Three exercises for a better seat

1. Balancing act

‘Being balanced and equal in the saddle is vital for a good seat,’ Andrea says. ‘We’re all a little one-sided and this can impact how centrally we sit in the saddle, how your horse moves and the effectiveness of aids.’ These movements can help you ensure both sides are equally strong.

Use your muscles equally

One simple exercise you can use to ensure you develop your muscles equally is to alternate which side of your body you use for on-the-ground tasks. ‘When mucking out, we’ll often hold a fork or broom in one hand, which increases the strength in that side, but not the other,’ Andrea explains. ‘By consciously swapping hands you’ll build strength in your weaker side and become more even, which will have a positive effect on how centrally you sit in the saddle. You can do the same when grooming; holding the brush in your left hand when on your horse’s near side and the right hand on your horse’s off side. It will take some practice, but you’ll soon notice the difference.’


Stretch your hamstrings

‘This is a useful exercise to do before you ride to even out your hamstrings and muscles on both sides of your body. If you have one hamstring shorter than the other, your leg can creep up in the saddle, which will push your seat over to the other side.

‘Stand with your feet together, link your fingers behind your back and gently pull your hands away from your shoulder blades. Next, initially with your knees bent, fold forwards from the waist with your hands towards the sky, and then try to pull your hands down towards the ground over the top of your head. Focus on your breathing during this exercise – deep breaths in and out. As you get more proficient, you can attempt to straighten your legs. You’ll feel the pull on the backs of your legs and hamstrings.’


2. Find your seat bones

‘Sit on a chair or a barrel and close your eyes, focusing on your breathing,’ Andrea says. ‘Picture even weight going down through your seat bones. Next, put more weight into your left seat bone and then back to the centre, and then put more weight into the right seat bone before moving to the centre again. This will help you locate your seat bones so that when you are on your horse, you can feel whether you are sitting straight and balanced, and not leaning over to one side.

‘You can also perform the same exercise on your horse so that you are always sitting centrally. Close your eyes and feel where your seat bones are, adjusting them accordingly if they don’t feel equal. You can experiment and see how sensitive your horse is by gently moving your seat bones left and right and seeing if your horse moves in the same direction.’

Sitting on a barrel 1 Sitting on a barrel 2 Sitting on a barrel 3

3. Pelvic tilting

Pelvic tilt exercises are subtle spinal movements that strengthen the supporting muscles around the lower back, particularly the abdominals. This exercise can be used both in and out of the saddle.

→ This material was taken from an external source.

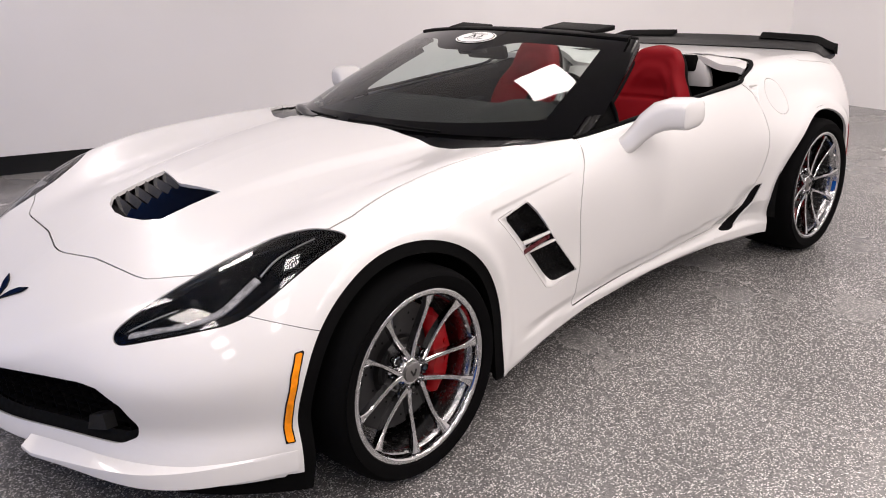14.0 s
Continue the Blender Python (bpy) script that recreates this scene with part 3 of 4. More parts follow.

‘Sit with a straight back either on a chair, barrel or your horse and find your pelvis’s neutral position – whatever feels most comfortable and natural,’ says Andrea. ‘Next, perform an anterior pelvic tilt by taking a deep breath in, relaxing your lower back and allowing your seat bones to sink deeper into the saddle or chair. Draw your tummy towards your back when you sit deeper and gently breath out. Next is the posterior tilt, so take a deep breath in, and as you breathe out, feel as though you are pushing your spine towards your tummy.

‘These movements can also be used when you’re performing transitions. For a downward transition, perform an anterior pelvic tilt, so when you are doing the out breath, you relax and sink into the saddle and your tummy goes towards the spine. When you are doing an upward transition, you perform a posterior tilt, where you lighten your seat by moving your spine towards your tummy, and as you breathe in you ask for the upward transition. Your horse will soon learn what the subtle shifts in your seat mean.’